Thursday, September 21, 2006

The Last Crusade

Pope John Paul II had successfully rewritten the script of the smouldering remains of the 'Holy' Roman Empire. From the compromise of Constantine, to the rise of Justinian and Constantinople, and the subsequent reconquest of Rome from the (relatively more peace-loving and civilised) Goths, the remnants of the Roman empire had malingered on in scarlet and gold through military might and tribute. The first and last great European Emperor Charlemagne saved Rome from Lombardy (AD 774) and was cunningly crowned Holy Roman Emperor by a grateful Pope Leo III, simultaneously reviving the Holy Roman Empire and placing the Pope above all Kings of Europe. From that day on, the Pope could call upon all the Kings of Europe to launch wave upon wave of brutal attacks upon the relatively cultured, peaceful and properous Muslim world to 'liberate' Jerusalem. In these crusades (1099-1271) rape, cannibalism and massacre were commonplace, and to this day the Crusader cross has remained a symbol of terror in the Middle East, and the word crusade has become synonymous with genocide.

Unfortunately our populist gunslinger Bush has reintroduced the dreaded C-word into foreign policy addresses, undoubtedly as a religious smokescreen for expanding the Bush family businesses of arms and oil, much as Medieval Popes did before him. In one generation John Paul had succeeded in recreating the Papal image as being the benign father of all the world, and in one year our new Pope has succeeded in returning the West to the Dark Ages of bigotry and religious feuding.

America's economy is in melt-down, held together only by the petrodollar cycle and through sustaining unsustainable levels of spending and imports. Internal strife is rising as more and more Americans find their American dream rapidly turning into the new slavery and mire of debt. What better way to expand national revenues and to restore cash flow than to capture foreign commodities and markets, and how better to distract domestic angst than with the tool of foreign wars.

There is of course nothing new under the sun - the Emperor Trajan had the same idea some 2,000 years ago....Rejecting a previous policy of diplomacy and alliances, Trajan found in favour of military expansion to overcome the Roman Empire's cash flow crisis and impending bankruptcy. The solution was acquisition and invasion (sound familiar?), and the unfortunate target the gold and metal rich kingdom of Dacia just across the Danube (modern day Romania & Hungary). In 101 AD the Roman armies of Trajan defeated the Dacians, and in 105AD, after an uneasy truce, systematically massacred them, a genocide which may still be found celebrated on Trajan's Column.

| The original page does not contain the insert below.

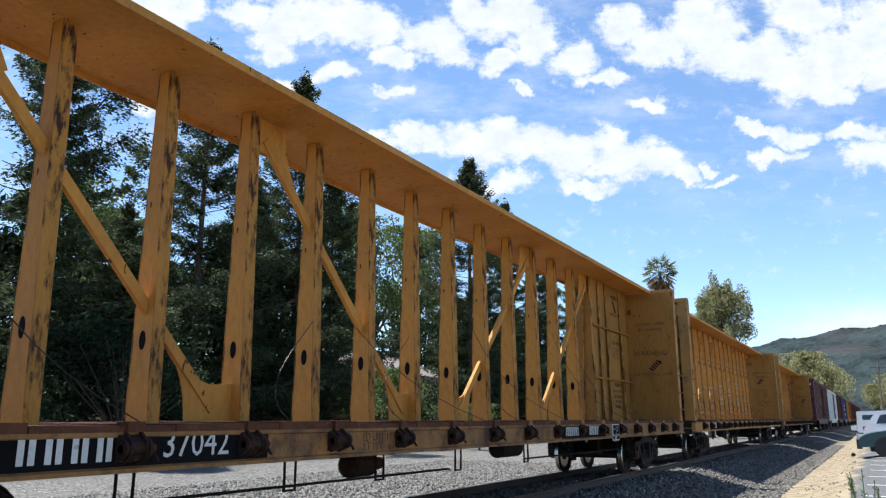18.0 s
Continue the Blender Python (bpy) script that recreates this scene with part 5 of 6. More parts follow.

So now we have a Pope who served in the Hitler Youth, decrying Islam as a war-like religion (of all the crusading hypocrisy...), and reinvoking the anti-semitic symbolism of the Cross. As if this were not enough we have a US President acting under the 'influence of God' who has a commercial interest in war and oil, and is quite happy to invade any Islamic nation on the grounds of the 'moral right of way' of the Largest Superpower. After all why should an irresponsible, aggressive, and extremist nation like Iran have nuclear weapons, and join the enlightened West in hegemony.

The Russians and the Chinese of course have had enough, let alone the Muslims, and are presently holding joint military exercises. Now take into account that a majority of Americans not only believe the surreal and woolly predictions of the Book of Revelations, but are prepared to commit to a self-fulfilling prophesy of Doomsday and Armageddon according to their own literal mistranslation. We appear to be heading for global conflict on an unimaginable scale which will inevitably engulf Europe and the Middle East.

In God's name (like everyone else I seem to be invoking the creator to embellish my viewpoint), when are the next US Presidential elections? The last Bush-Gore showdown almost split the nation in two in an embittered rage of allegations and tears. Perhaps a second American Civil War is not such a fantastical thought, or, dare I say it, even so undesirable?